*Task instructions:*
Copy out the lines that include the word "name".

*Data lines:*

• • • • • • •

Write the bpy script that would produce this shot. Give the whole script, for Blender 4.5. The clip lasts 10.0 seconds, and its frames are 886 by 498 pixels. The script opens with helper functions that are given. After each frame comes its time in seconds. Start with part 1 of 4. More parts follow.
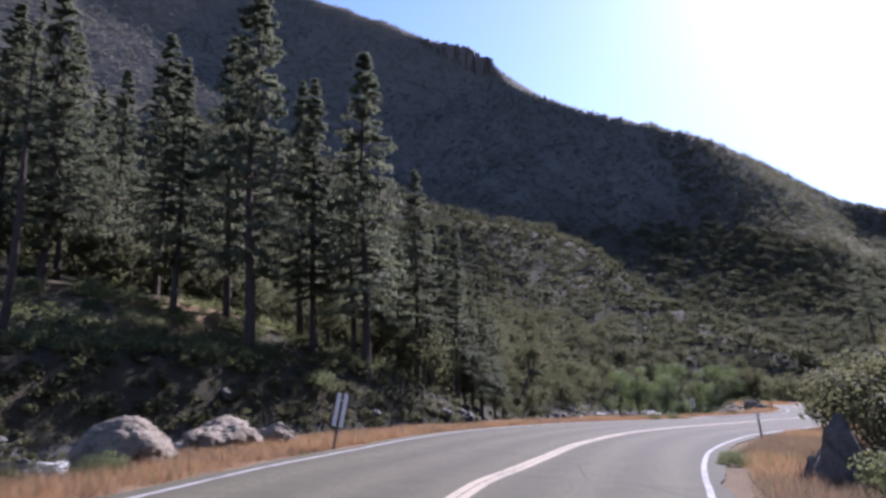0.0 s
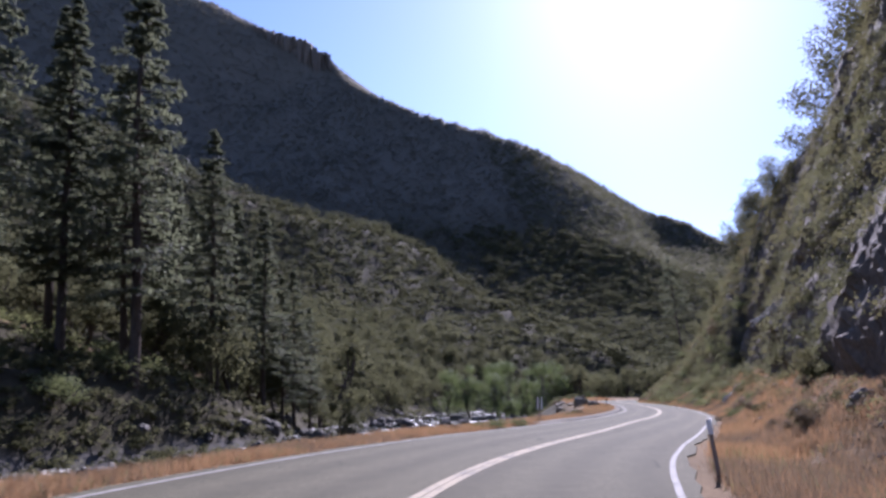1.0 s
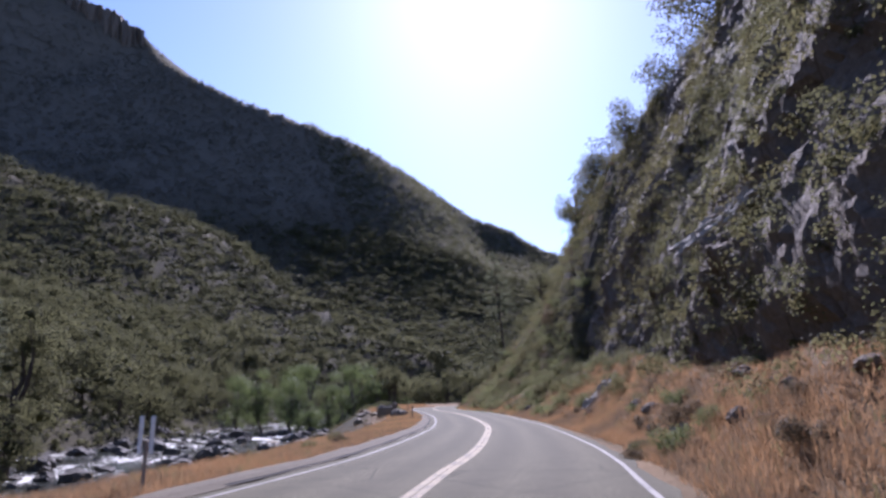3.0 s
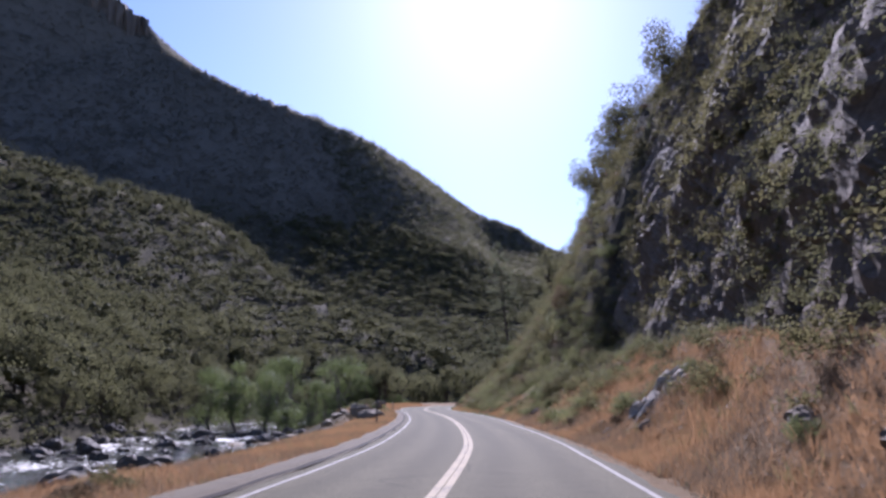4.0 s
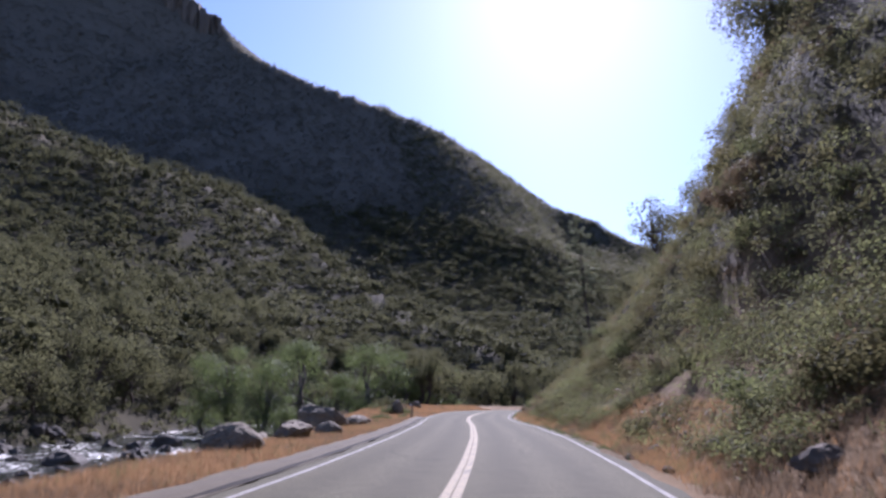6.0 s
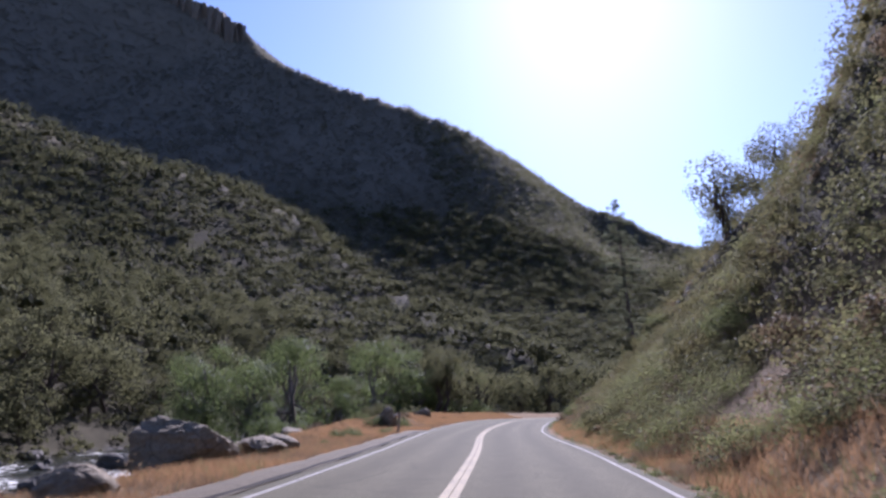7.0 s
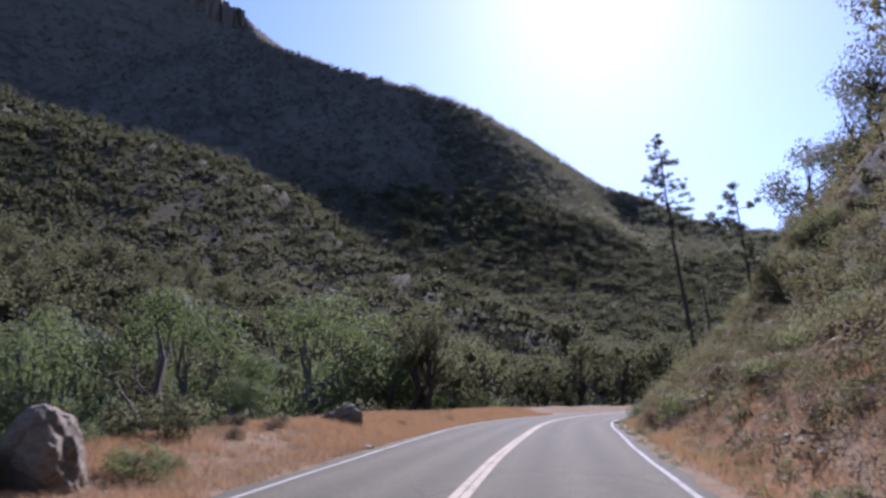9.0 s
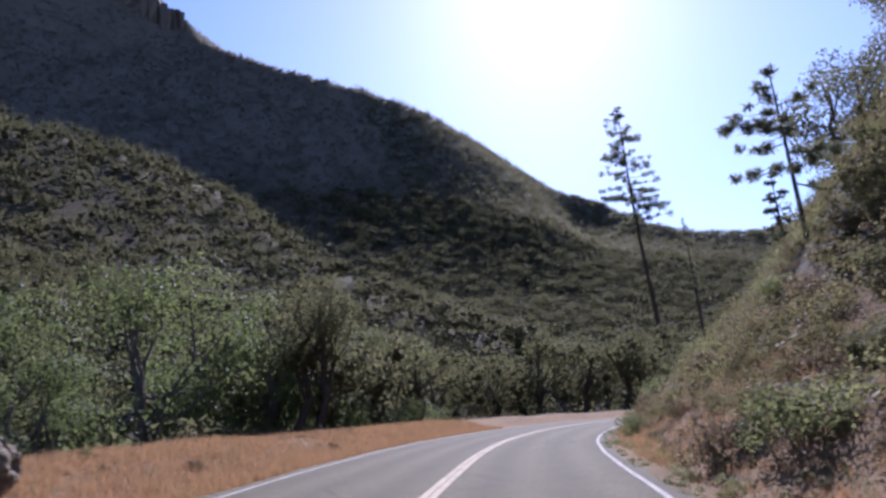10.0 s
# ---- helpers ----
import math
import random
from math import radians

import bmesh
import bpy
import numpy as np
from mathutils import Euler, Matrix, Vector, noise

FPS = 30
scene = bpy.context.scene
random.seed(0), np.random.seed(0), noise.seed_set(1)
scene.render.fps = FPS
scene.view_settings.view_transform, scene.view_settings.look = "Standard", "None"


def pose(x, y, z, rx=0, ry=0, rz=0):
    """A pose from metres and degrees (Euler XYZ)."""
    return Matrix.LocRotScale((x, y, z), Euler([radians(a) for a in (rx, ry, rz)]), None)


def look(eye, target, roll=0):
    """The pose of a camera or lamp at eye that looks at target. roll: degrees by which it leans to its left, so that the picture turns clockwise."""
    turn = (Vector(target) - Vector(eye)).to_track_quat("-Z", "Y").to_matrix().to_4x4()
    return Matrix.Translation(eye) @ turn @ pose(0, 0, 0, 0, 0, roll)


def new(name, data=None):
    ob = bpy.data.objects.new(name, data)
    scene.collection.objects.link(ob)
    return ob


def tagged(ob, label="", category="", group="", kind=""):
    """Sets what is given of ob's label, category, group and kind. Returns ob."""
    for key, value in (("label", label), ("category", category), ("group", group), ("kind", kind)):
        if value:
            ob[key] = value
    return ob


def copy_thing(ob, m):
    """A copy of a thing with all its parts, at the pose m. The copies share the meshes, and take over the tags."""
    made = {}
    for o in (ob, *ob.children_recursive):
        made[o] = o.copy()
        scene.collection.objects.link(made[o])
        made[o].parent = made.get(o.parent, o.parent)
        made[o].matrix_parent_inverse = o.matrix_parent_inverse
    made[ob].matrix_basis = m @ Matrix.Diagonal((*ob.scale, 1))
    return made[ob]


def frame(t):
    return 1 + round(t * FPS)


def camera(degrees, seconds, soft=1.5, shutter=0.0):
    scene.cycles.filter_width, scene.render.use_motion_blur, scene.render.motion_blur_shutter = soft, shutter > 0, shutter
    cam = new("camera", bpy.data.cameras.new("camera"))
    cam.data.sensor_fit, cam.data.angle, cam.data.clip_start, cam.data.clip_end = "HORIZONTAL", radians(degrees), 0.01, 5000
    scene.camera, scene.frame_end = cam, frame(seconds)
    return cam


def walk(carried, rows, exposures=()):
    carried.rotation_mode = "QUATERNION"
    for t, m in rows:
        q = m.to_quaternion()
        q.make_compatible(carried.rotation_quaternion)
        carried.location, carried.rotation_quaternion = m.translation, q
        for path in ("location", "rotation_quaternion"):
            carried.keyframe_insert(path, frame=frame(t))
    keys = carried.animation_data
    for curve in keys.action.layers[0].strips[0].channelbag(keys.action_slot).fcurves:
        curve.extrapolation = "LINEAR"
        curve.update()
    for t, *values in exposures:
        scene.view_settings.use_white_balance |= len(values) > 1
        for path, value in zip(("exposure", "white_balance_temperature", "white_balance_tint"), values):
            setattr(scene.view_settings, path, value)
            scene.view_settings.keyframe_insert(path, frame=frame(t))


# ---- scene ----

• • • • • • •

*Exercise output:*
def new(name, data=None):
    ob = bpy.data.objects.new(name, data)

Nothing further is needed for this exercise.